Debating the Signaling Model of Education - cwan
http://volokh.com/2010/09/06/debating-the-signaling-model-of-education/

======
zootar
I haven't read Caplan and Dickens' full exchange, but I doubt that the present
article adds much to the discussion. The author emphasizes two points:

1\. A cheaper and shorter academic program will not attract a lower caliber of
student as long as it is challenging enough.

2\. "Many blue collar and service jobs have extremely boring and unpleasant
elements that are hard for workers to avoid. If your goal is to signal
conscientiousness and conformity, a year of good performance at McDonald’s is
probably a better signal than a year of academic success at most colleges."

The first point relies on intelligence and short-term effort being the
relevant criteria. But Caplan's assertion is that conscientiousness and
conformity are the characteristics that employees seek to signal. Those
characteristics may be better evidenced by sustained effort. In any case, at
some point, a distance run of increasing intensity but decreasing length
becomes a sprint, a completely different sport. As you shorten the length of
your education, eventually you'll get something that is more like an IQ test
or other standardized test than a 4-year degree.

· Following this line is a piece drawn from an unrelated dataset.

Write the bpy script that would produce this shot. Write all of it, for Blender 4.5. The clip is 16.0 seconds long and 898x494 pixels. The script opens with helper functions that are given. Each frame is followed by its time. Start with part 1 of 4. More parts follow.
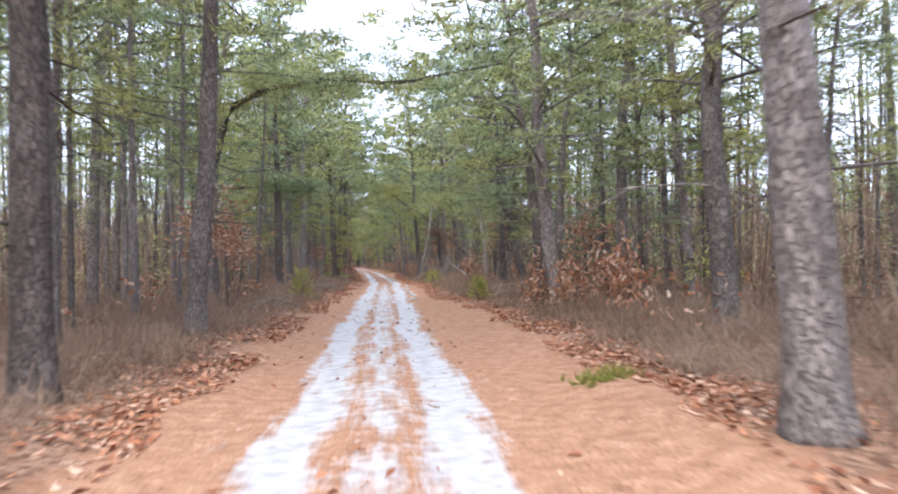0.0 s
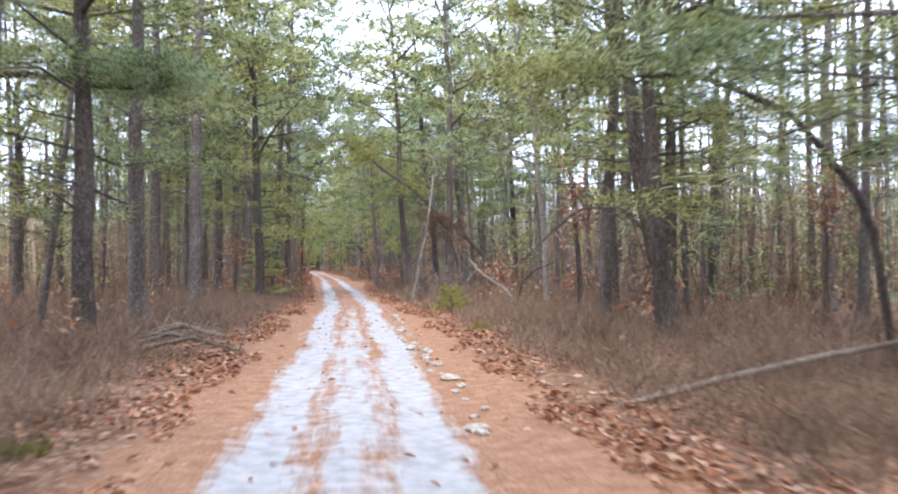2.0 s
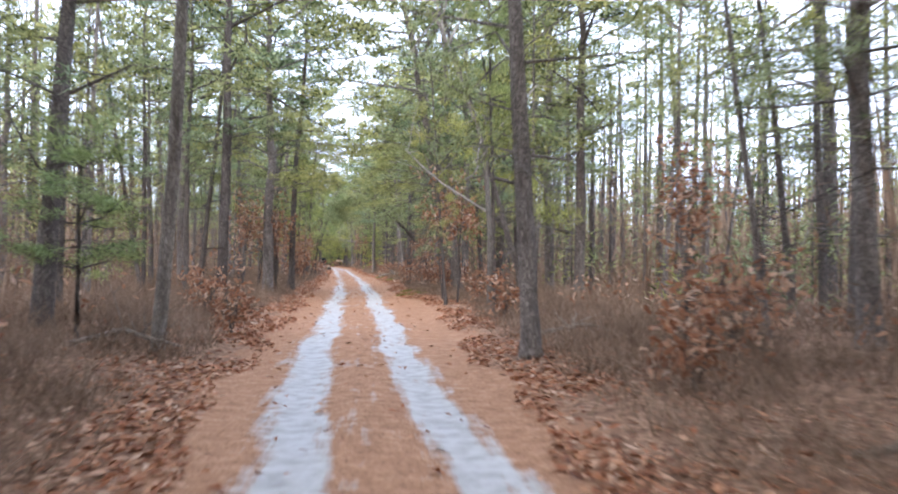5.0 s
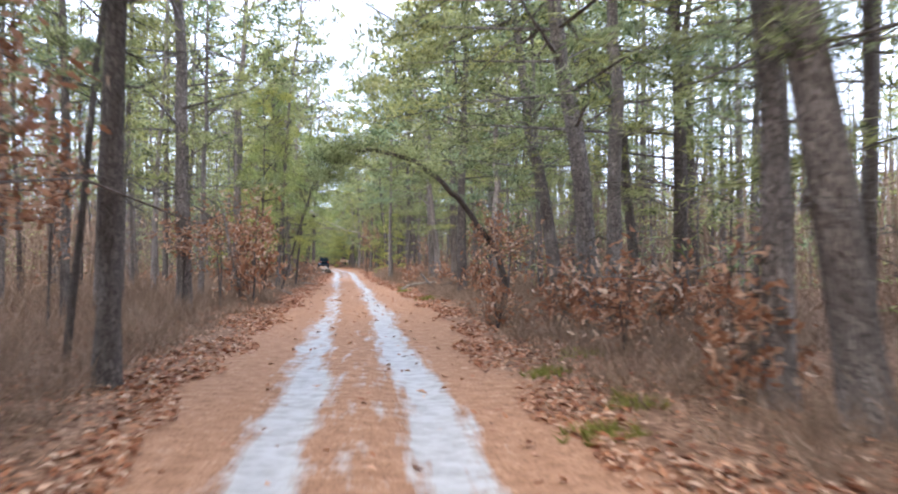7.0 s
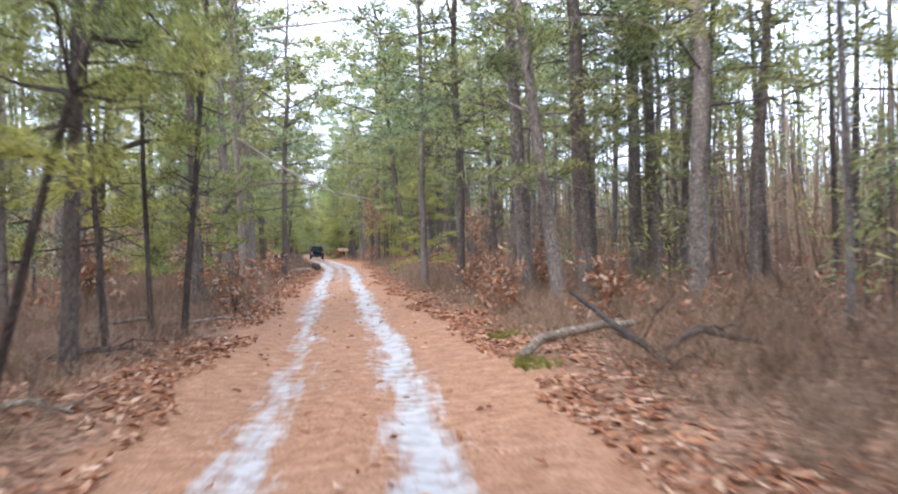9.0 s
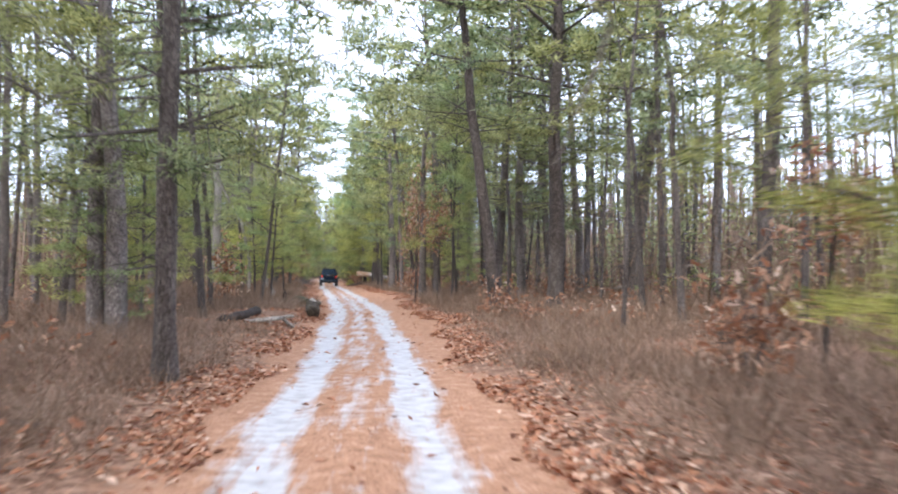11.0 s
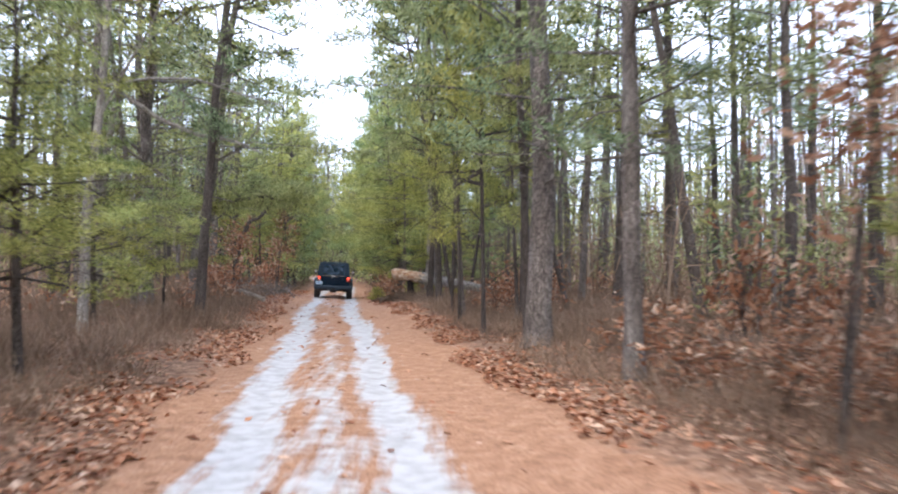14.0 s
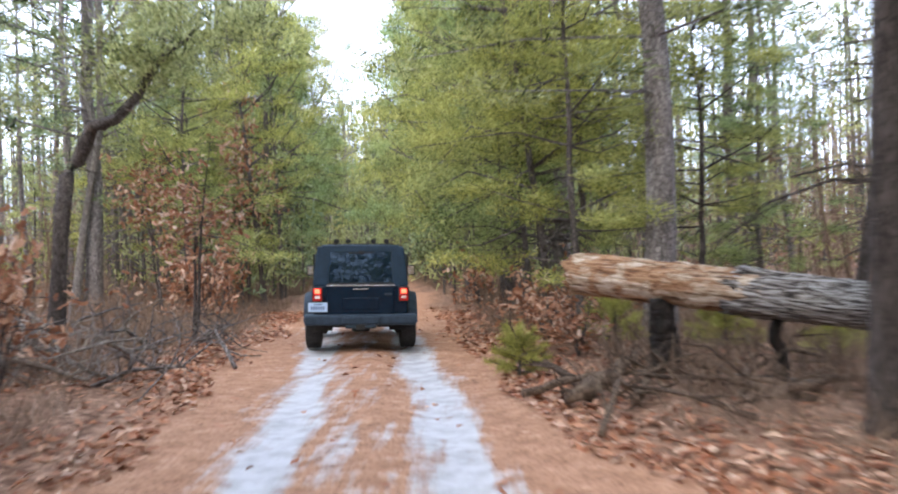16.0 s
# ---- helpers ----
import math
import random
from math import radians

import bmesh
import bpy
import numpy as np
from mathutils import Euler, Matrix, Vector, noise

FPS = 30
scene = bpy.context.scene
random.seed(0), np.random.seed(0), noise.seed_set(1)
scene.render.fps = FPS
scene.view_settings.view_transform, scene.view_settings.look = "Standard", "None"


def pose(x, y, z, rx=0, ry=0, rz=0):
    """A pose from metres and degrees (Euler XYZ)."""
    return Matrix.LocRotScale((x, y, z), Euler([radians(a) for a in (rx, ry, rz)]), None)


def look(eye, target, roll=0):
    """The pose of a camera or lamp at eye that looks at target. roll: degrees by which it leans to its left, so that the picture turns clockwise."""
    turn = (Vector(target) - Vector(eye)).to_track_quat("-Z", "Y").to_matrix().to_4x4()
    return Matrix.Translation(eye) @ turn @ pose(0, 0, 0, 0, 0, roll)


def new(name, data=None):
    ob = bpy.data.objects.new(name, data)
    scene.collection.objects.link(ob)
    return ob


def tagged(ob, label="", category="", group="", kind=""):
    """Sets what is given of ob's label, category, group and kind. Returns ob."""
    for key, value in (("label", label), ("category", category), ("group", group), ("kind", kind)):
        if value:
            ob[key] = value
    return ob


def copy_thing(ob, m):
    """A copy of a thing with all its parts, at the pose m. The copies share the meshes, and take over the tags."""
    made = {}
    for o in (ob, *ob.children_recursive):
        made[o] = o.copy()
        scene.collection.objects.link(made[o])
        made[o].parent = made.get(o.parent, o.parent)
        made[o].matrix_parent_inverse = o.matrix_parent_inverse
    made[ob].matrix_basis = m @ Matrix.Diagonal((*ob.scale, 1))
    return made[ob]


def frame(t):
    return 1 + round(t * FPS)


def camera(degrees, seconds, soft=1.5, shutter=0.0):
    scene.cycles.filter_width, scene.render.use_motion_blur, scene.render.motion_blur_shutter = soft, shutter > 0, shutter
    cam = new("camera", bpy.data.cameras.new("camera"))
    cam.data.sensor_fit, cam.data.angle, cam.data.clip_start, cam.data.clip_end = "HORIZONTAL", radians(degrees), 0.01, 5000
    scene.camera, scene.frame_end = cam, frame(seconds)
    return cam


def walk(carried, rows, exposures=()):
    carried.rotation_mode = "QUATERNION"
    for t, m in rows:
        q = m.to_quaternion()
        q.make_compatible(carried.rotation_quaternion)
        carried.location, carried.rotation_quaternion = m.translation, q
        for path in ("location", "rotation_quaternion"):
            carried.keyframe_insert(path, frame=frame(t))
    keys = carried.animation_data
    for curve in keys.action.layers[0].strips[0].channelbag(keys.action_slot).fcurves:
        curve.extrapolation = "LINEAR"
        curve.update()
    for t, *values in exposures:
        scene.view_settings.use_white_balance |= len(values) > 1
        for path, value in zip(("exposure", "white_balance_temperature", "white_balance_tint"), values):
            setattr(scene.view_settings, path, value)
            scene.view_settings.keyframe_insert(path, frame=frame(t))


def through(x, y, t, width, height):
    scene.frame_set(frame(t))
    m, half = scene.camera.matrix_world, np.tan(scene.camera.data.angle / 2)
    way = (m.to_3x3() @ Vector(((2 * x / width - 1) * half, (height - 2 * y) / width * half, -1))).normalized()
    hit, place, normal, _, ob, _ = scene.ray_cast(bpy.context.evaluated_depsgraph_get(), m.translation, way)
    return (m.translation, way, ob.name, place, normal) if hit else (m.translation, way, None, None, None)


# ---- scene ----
# ---- the camera and its drive along the forest track ----
cam = camera(54.0, 16.0, soft=2.0, shutter=0.25)
PATH = [
    (0.0, pose(0.00, 0.00, 1.62, 90.84, 1.07, -4.00)),
    (0.5, pose(-0.18, 7.01, 1.65, 91.04, 0.49, -5.04)),
    (1.0, pose(-0.25, 14.05, 1.66, 91.13, 0.24, -5.97)),
    (1.5, pose(-0.22, 21.03, 1.65, 91.11, 0.29, -6.17)),
    (2.0, pose(-0.23, 28.31, 1.66, 91.09, 0.14, -6.40)),
    (2.5, pose(-0.16, 35.80, 1.67, 91.10, -0.44, -6.34)),
    (3.0, pose(-0.17, 43.46, 1.67, 90.82, -0.48, -6.05)),
    (3.5, pose(-0.17, 51.22, 1.64, 90.76, -0.50, -5.49)),
    (4.0, pose(-0.15, 59.01, 1.61, 90.74, -0.13, -4.87)),
    (4.2, pose(-0.24, 62.07, 1.61, 90.78, -0.89, -4.82)),
    (6.3, pose(-1.19, 93.99, 1.65, 90.90, 0.02, -3.36)),
    (6.5, pose(-1.28, 97.01, 1.65, 90.84, -0.09, -3.48)),
    (7.0, pose(-1.57, 104.55, 1.64, 90.73, -0.28, -3.67)),
    (7.5, pose(-1.79, 112.06, 1.64, 90.72, 0.41, -3.80)),
    (8.0, pose(-2.16, 119.52, 1.65, 90.57, -0.12, -3.90)),
    (8.5, pose(-2.45, 127.08, 1.66, 90.02, 0.85, -3.61)),
    (9.0, pose(-2.79, 134.66, 1.65, 89.77, 1.27, -3.59)),
    (9.2, pose(-2.97, 137.71, 1.64, 90.04, 1.70, -3.67)),
    (11.3, pose(-4.93, 170.30, 1.62, 91.40, 0.14, -2.23)),
    (11.5, pose(-5.12, 173.45, 1.63, 91.33, 0.73, -2.98)),
    (12.0, pose(-5.55, 181.48, 1.65, 91.41, 0.05, -3.94)),
    (12.5, pose(-5.93, 189.41, 1.68, 91.32, -0.63, -3.66)),
    (13.0, pose(-6.45, 197.23, 1.67, 91.31, -0.02, -2.76)),
    (13.5, pose(-7.12, 204.56, 1.65, 91.20, -1.33, -1.35)),
    (14.0, pose(-7.97, 211.62, 1.64, 91.09, -0.80, -0.53)),
    (14.5, pose(-8.80, 218.71, 1.65, 90.82, 0.09, 0.14)),
    (15.0, pose(-9.61, 225.77, 1.66, 90.39, 0.32, 0.64)),
    (15.5, pose(-10.47, 232.68, 1.65, 90.13, 1.46, 0.84)),
    (16.0, pose(-11.37, 239.46, 1.59, 89.79, 2.11, 0.97)),
]
walk(cam, PATH, [(0.0, 1.35), (1.0, 1.6), (2.5, 1.55), (3.5, 1.5), (6.5, 1.55), (8.0, 1.55), (9.0, 1.5), (12.0, 1.42), (13.5, 1.38), (14.5, 1.5), (15.0, 1.65), (16.0, 1.7)])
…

The second point seems to be totally unsubstantiated. If you take (present and
former) fast food workers as your hiring pool, you find you've eliminated
practically none of the loafers. That a potential recruit has both a PhD and a
previous career at McDonald's could well be a sign of something good, but I
doubt it could be concluded that the recruit was particularly conscientious
during the McDonald's stage of his career. Work at McDonald's is closely
supervised, requires little concentration, and never demands any effort
outside of scheduled work hours. The necessary work ethic is not at all the
same as that for the high-autonomy jobs sought by university graduates. The
babysitting example is even more specious. Responsible for an infant, behind
the wheel of a car, operating power tools, most functional human beings manage
to bring to bear the requisite level of care. It's harder to do when lives
aren't imminently at risk.

But the biggest fallacy is that manual labour is strictly harder than mental
labour. Mental labour doesn't usually make you physically uncomfortable or
physically tired, but in some important way, thinking is the hardest kind of
work there is. At the very least, physical laziness and mental laziness in a
potential employee are statistically independent events.

------
pierrefar
A good way to do a cheaper and better signal is to contribute something back
to the community. In the good old days, people volunteered for various things
in their city/state/country. These days, you can easily contribute code to an
open source project, or run user groups. An engineer can hack together a cool
DIY project and let the internet run with it. Are you a writer? Publish using
on-demand services like Lulu.

The key part to this is marketing and raising awareness. Without harping too
much: social media makes marketing for one-person projects doable.